• GIVEN REQUEST
Give back exactly the lines running from the line that holds "for key, value" through the line that holds "radians(degrees), 0.01, 5000", ends included, and no other lines.

• DATASET EXTRACT
§

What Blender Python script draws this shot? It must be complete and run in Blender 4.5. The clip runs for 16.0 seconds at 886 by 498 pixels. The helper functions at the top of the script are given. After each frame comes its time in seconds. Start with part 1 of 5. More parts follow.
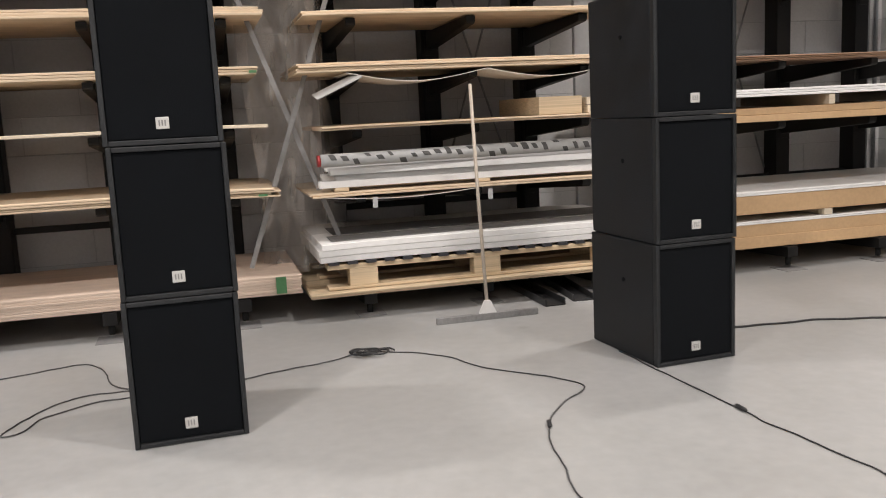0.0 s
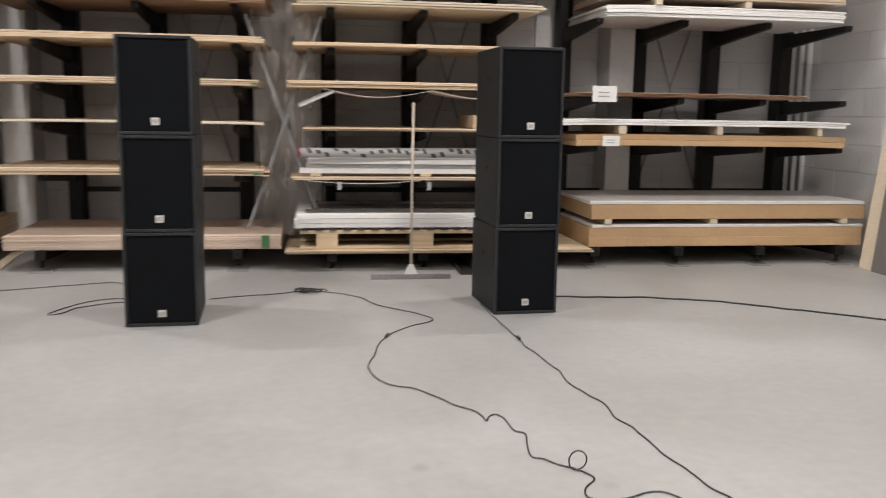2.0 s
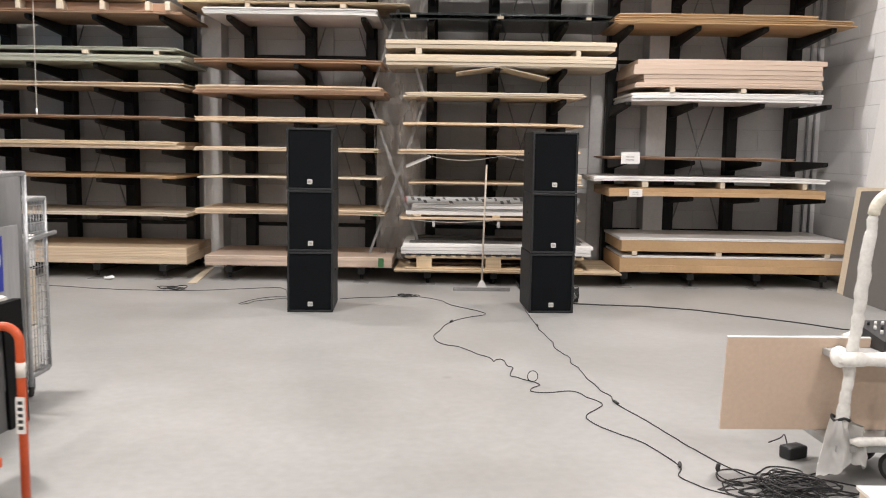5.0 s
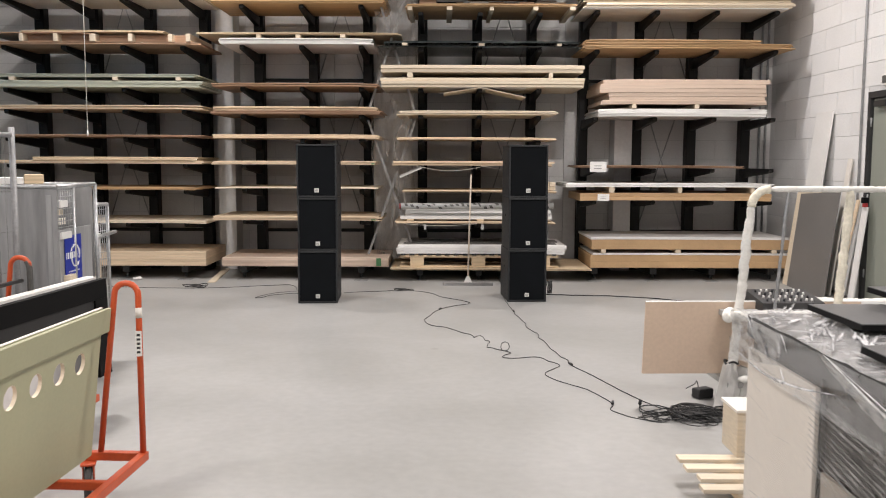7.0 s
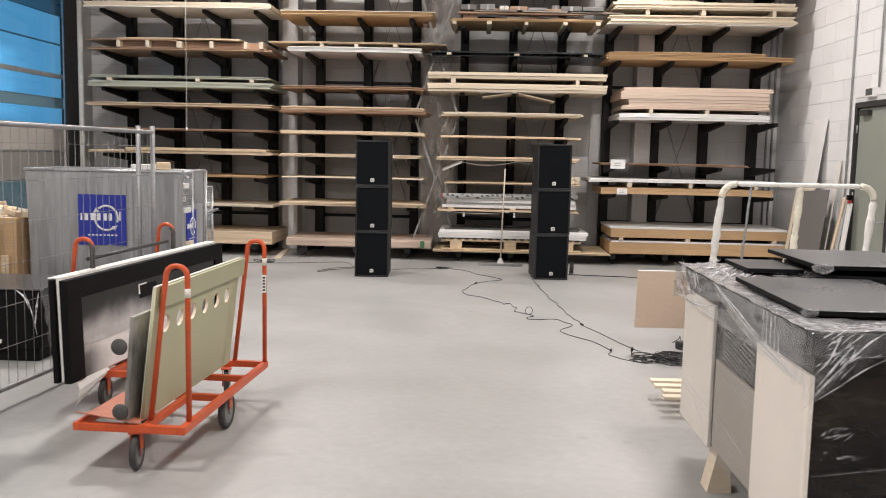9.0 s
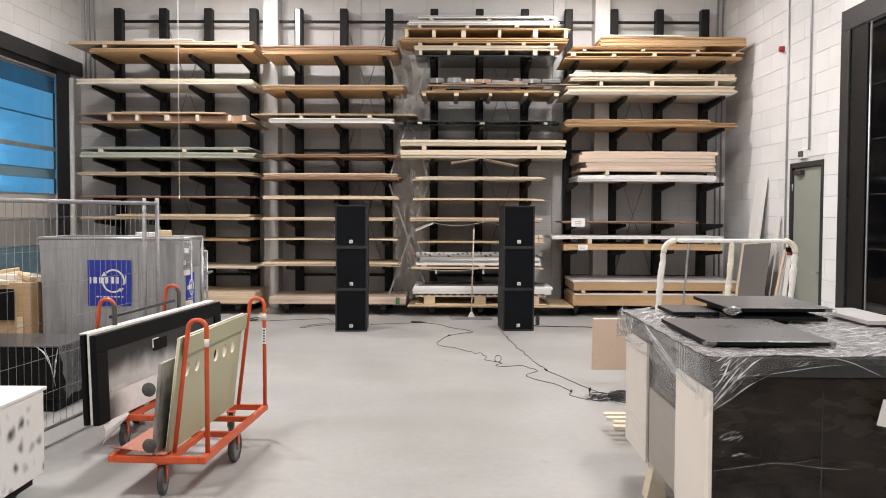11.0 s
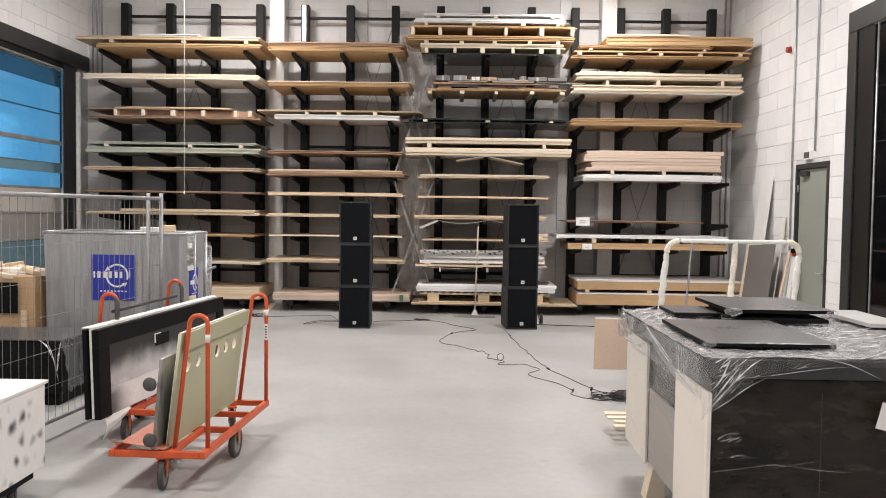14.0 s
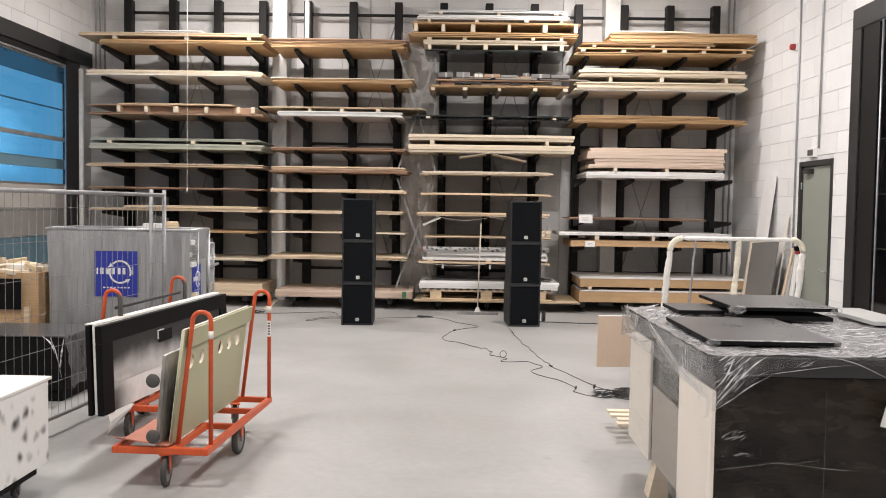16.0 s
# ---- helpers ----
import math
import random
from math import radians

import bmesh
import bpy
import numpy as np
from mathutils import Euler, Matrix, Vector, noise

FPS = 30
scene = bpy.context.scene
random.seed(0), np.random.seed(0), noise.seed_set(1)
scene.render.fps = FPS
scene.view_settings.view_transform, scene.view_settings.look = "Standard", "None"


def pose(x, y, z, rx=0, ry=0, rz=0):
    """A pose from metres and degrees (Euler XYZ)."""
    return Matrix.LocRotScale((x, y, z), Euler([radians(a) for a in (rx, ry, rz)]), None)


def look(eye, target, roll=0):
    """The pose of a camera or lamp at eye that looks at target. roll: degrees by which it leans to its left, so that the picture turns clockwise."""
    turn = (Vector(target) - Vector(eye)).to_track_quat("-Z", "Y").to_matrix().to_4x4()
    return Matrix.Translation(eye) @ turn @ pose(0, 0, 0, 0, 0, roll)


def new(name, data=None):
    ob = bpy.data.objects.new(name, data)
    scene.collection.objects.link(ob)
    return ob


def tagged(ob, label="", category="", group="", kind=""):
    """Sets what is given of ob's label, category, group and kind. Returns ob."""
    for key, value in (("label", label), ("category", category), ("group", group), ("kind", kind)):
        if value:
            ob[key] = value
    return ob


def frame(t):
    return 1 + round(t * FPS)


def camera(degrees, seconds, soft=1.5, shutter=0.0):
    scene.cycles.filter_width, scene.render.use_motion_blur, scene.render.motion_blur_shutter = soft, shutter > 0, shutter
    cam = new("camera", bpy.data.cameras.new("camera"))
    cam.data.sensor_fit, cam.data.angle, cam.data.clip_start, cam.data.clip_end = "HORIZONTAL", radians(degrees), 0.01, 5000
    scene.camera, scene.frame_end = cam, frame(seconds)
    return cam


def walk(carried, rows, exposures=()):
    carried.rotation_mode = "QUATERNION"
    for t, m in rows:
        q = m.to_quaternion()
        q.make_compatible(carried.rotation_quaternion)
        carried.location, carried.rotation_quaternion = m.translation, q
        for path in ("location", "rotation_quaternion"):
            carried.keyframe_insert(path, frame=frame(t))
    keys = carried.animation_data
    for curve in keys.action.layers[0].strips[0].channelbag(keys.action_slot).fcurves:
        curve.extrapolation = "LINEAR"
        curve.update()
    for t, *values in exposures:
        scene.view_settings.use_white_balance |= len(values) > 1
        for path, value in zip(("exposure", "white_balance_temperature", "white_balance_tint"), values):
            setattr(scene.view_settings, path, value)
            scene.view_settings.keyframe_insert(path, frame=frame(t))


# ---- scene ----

§

• OUTPUT OF THE TASK
    for key, value in (("label", label), ("category", category), ("group", group), ("kind", kind)):
        if value:
            ob[key] = value
    return ob


def frame(t):
    return 1 + round(t * FPS)


def camera(degrees, seconds, soft=1.5, shutter=0.0):
    scene.cycles.filter_width, scene.render.use_motion_blur, scene.render.motion_blur_shutter = soft, shutter > 0, shutter
    cam = new("camera", bpy.data.cameras.new("camera"))
    cam.data.sensor_fit, cam.data.angle, cam.data.clip_start, cam.data.clip_end = "HORIZONTAL", radians(degrees), 0.01, 5000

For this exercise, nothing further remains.